*** SOURCE MATERIAL

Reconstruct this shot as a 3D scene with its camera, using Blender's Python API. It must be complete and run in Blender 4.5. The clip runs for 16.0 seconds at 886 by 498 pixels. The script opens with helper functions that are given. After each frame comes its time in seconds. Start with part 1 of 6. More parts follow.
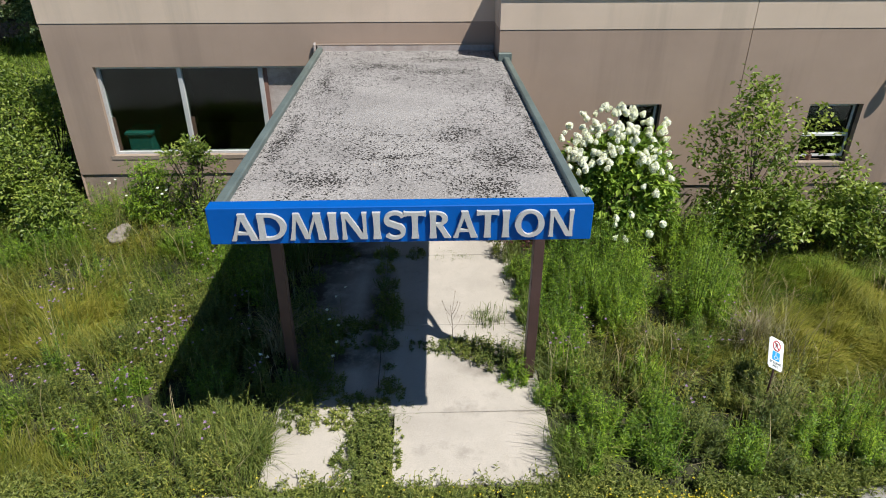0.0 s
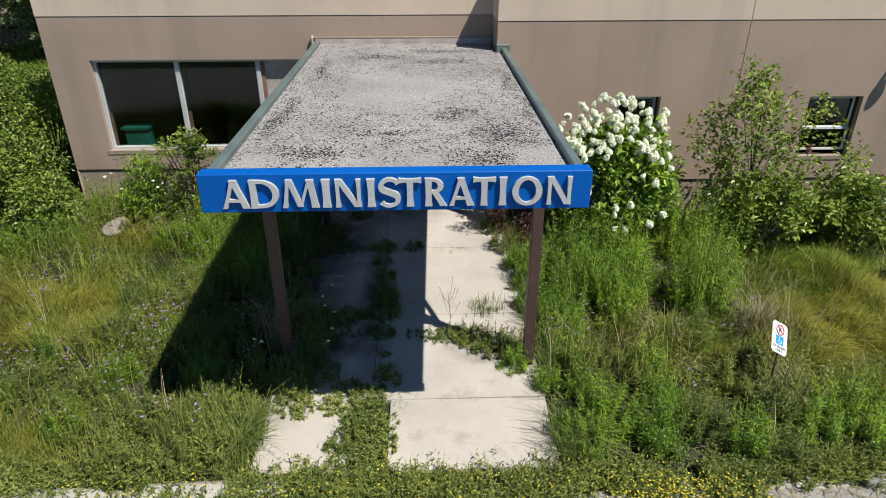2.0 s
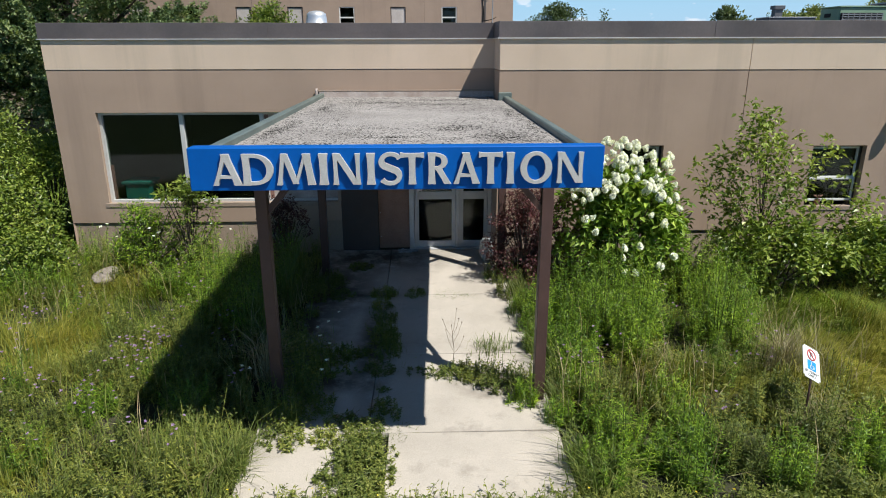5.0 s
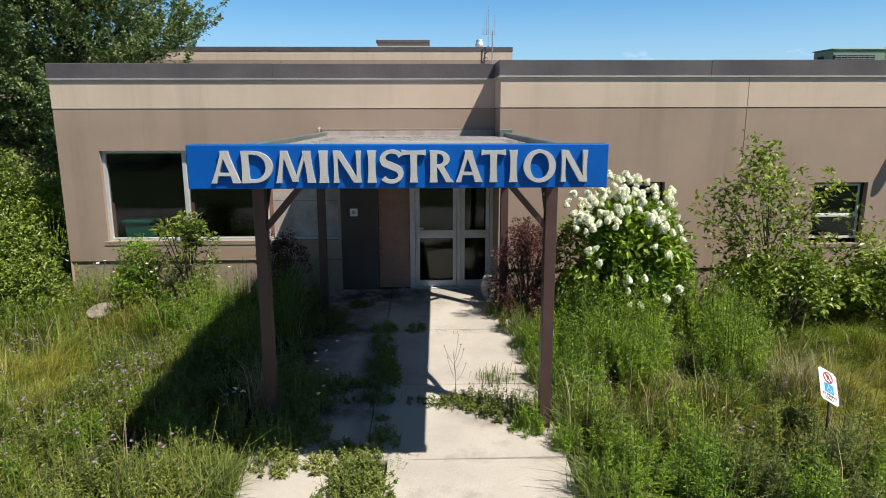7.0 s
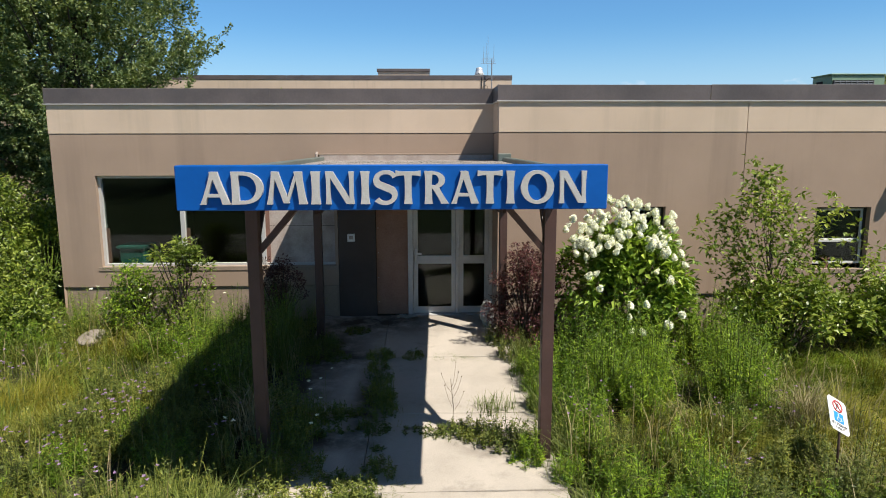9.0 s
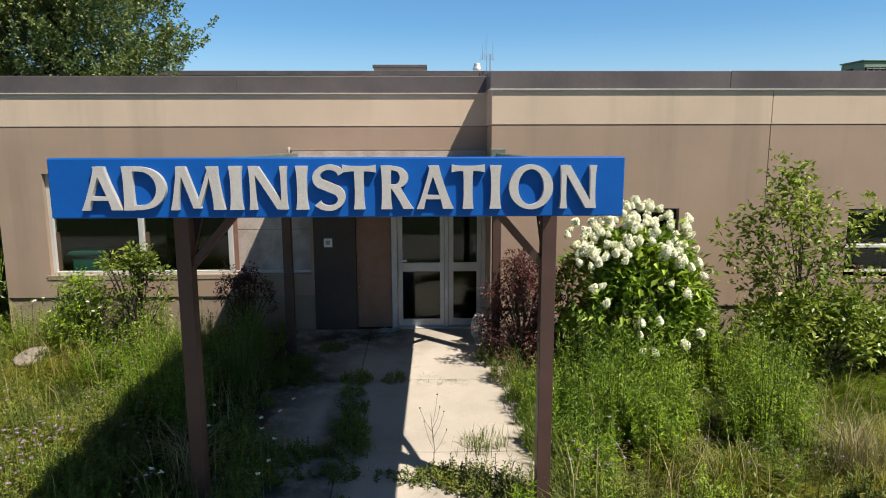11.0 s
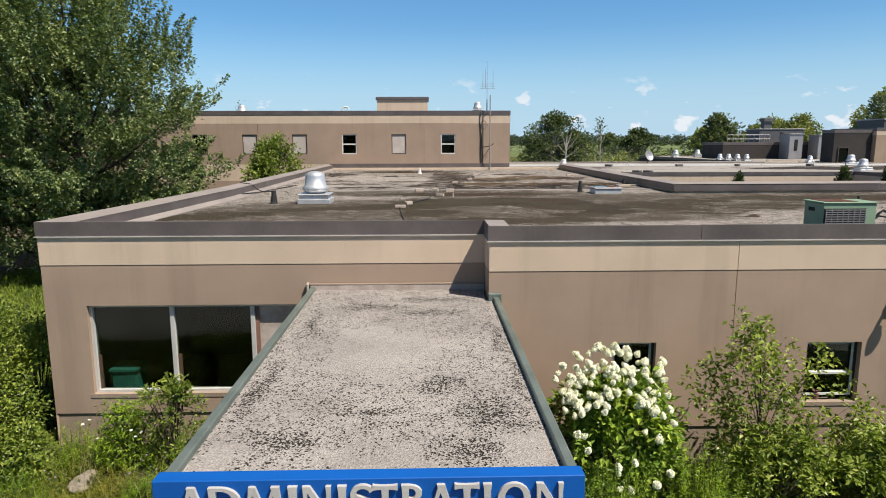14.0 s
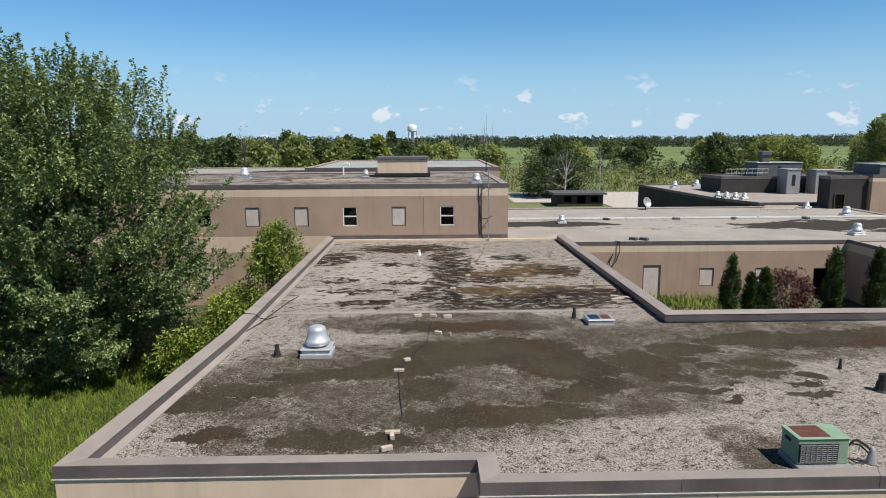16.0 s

******

Quote the material in full and exactly; do not carry over its pictures.

ANSWER TO THE PROBLEM:
Reconstruct this shot as a 3D scene with its camera, using Blender's Python API. It must be complete and run in Blender 4.5. The clip runs for 16.0 seconds at 886 by 498 pixels. The script opens with helper functions that are given. After each frame comes its time in seconds. Start with part 1 of 6. More parts follow.
0.0 s
2.0 s
5.0 s
7.0 s
9.0 s
11.0 s
14.0 s
16.0 s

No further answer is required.